Their dexterity in last mile delivery is creating a moat that rivals will struggle to beat – even though Sainsbury want to buy Argos for their good delivery service in the UK.
The AWS dominance in cloud services looks likely to grow with the launch of their Workmail service – perhaps a good Trojan Horse for those IT departments who see embracing cloud as analogous to Turkeys voting for Christmas.
Facebooks’ Mark Zuckerberg is to spend this year building an AI for his home – which as he admits is just so Iron Man. Nothing in the functions he describes is that novel, but the fact he plans on tying them all together shows how close to the mainstream the Internet of Things has come. Couple that with the fact he focuses on voice control and image recognition and we can see how quickly interfaces are evolving.
That’s supported by the news that David Marcus who runs Messenger (which now has 800 million Monthly users) sees threads as the new apps – whether they be text or voice driven.
Their post announcing the plans for Messenger in 2016 includes killing off the phone number – so you can call (voice or video) and message across devices – without now needing a Facebook account. News that a select bunch of developers are working with the Facebook Chat SDK to develop Messenger Bots reminds us that smart businesses are going to be very focused on building their presence within Messenger. The Uber integration we mentioned in the last Fix sets the bar here.
This look at how Facebook decide what content to include in your feed also illustrates the power of tech over our lives and their influence over the many publishers relying on Facebook to distribute their content. Long, but worth reading.
Google has arguably most to lose if this shift to a chat interface does take place as search is probably the way people get these tasks done or at least starts the process
So it’s no real surprise that Google are building their own Chat Messaging app. If you look back at Google product archeology we see many things that came and went yet now seem prescient. Another good excuse to remember Google Wave and the Pulp Fiction example – a precursor to Slack from 2009. With the learning from Google Now – still the best indicator of how AI can transform the mobile experience – plus Hangouts and Google Messenger they have some good (raw?) ingredients – they now need the right recipe.
Blend in their work on deep linking, and they can still be a real player here.
One other new product from Google looks interesting too – Tango uses the phones sensors to deliver a much more VR like experience.

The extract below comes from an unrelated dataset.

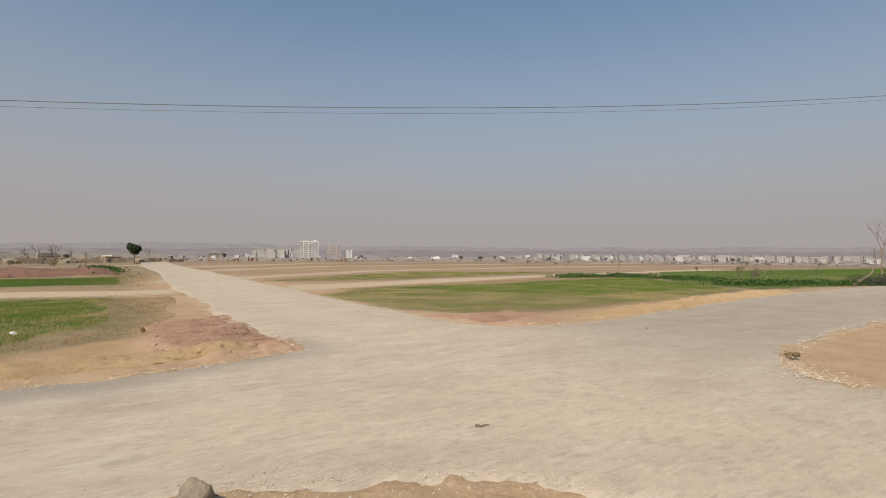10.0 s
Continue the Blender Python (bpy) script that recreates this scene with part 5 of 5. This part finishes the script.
# concrete beams by the spoil, and stub pillars behind the terrace crop
for x, y, turn, length in ((-33.2, 50.6, -47, 3.2), (-45.8, 63.6, -46, 3.6), (-57.4, 75.2, -45, 3.6)):
    bm = bmesh.new()
    add_box(bm, (0, 0, 0.13), (length, 0.35, 0.26), 0, 0.02)
    slab = part("concrete_beam", bm, STONE_PALE)
    slab.matrix_basis = pose(x, y, float(ground_height(np.array([x]), np.array([y]))[0]) + 0.02, 0, 2, turn)
    tagged(slab, "pale concrete beam lying at the road edge", "beam", "concrete beams")
for px in (0.0, 1.0, 3.6, 4.5, 5.3, 7.6, 8.3, 9.0, 9.6):
    x, y = -94.0 + px * 1.15, 138.0 + px * 0.6
    stub = thing("stub_pillar", x, y, 12 * px, "dark unfinished brick pillar behind the crop", "pillar", "stub pillars")
    bm = bmesh.new()
    add_box(bm, (0, 0, 0.6), (0.5, 0.5, 1.6), 0, 0.03)
    part("shaft", bm, THATCH, stub)
    bm = bmesh.new()
    add_box(bm, (0, 0, 1.46), (0.62, 0.62, 0.12), 0, 0.02)
    part("cap", bm, THATCH, stub)


# scrub and rubble far out on the plain, haze painted into its grey
nrng = np.random.default_rng(88)
far_turn, far_reach = np.radians(nrng.uniform(-122, 34, 2600)), 300 + 1150 * nrng.random(2600) ** 0.8
fx, fy = -np.sin(far_turn) * far_reach, np.cos(far_turn) * far_reach
k = fbm(fx, fy, 160, 89, 3) > -0.12
fx, fy, fs = fx[k], fy[k], (nrng.lognormal(0, 0.5, 2600).clip(0.4, 2.6) * (0.5 + far_reach / 900))[k]
v, f = lumps(nrng, np.stack([fx, fy, ground_height(fx, fy) + fs * 0.1], -1), fs, 0, 0.5)
tagged(array_mesh("far_scrub", v, f, FARSCRUB), "haze-grey scrub clumps scattered on the far plain", "scrub", kind="stuff")


# ---- distance: a tree belt, and low hazy hills ----
def belt(name, reach, turn_a, turn_b, low, high, seed, mat, label, step=0.12):
    """A long low rise seen far off, as a thick ridge with an uneven top."""
    turns = np.radians(np.arange(turn_a, turn_b, step))
    n = len(turns)
    top = low + (high - low) * np.clip(0.5 + 0.5 * fbm(np.degrees(turns), turns * 0, 9.0, seed, 5) + 0.18 * fbm(np.degrees(turns), turns * 0, 0.9, seed + 3, 3), 0, 1)
    fade = smooth(turn_a, turn_a + 4, np.degrees(turns)) * smooth(turn_b, turn_b - 4, np.degrees(turns))
    prof = ((0.0, -0.3), (0.35, 0.75), (0.5, 1.0), (0.8, 0.5), (1.0, -0.3))
    v = np.stack([np.stack([-np.sin(turns) * (reach + 160 * q), np.cos(turns) * (reach + 160 * q), -9.0 + top * fade * h], -1) for q, h in prof], 1)
    idx = np.arange(n * len(prof)).reshape(n, len(prof))
    faces = np.stack([idx[:-1, :-1], idx[1:, :-1], idx[1:, 1:], idx[:-1, 1:]], -1).reshape(-1, 4)
    return tagged(array_mesh(name, v.reshape(-1, 3), faces, mat, None, True), label, "backdrop", kind="structure")


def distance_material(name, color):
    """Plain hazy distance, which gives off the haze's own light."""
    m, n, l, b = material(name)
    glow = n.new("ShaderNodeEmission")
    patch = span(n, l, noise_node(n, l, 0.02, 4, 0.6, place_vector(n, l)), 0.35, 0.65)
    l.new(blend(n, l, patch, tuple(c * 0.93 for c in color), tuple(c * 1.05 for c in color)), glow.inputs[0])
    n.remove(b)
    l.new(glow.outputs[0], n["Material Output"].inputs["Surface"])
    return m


# Both belts glow in painted haze colours; no haze fills the air itself.
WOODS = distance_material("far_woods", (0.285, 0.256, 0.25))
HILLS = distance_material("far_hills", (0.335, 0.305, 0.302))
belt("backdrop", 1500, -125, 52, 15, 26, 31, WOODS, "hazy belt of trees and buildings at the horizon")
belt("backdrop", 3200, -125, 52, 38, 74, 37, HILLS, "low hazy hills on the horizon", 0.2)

Apple have come out swinging to react to their poor share price – pointing out they took $20bn in appstore sales over 2015 and it is being pointed out that using the Netflix valuation means the App Store would be worth around $150bn alone. The Apple story isn’t over yet by any means although we think the balance between hardware and software sales – in which we include media - will change over the next few years.
If you do want to read some thoughts on what might be important in 2016 we would recommend these;
A long but excellent read on bots and messaging – this is something we think will be key over the next 12 months
Finally - The Expense accounts are taking a battering as the Ad Agency world descend on Las Vegas for CES. It’s always felt like a flash version of C5s Gadget Show to me and with the focus on Cars this year it’s crying out for Jeremy Clarkson. We will wait for the legendary Irwin Gottlieb tour video, but in the meantime we can all relax – there is a new connected Fridge.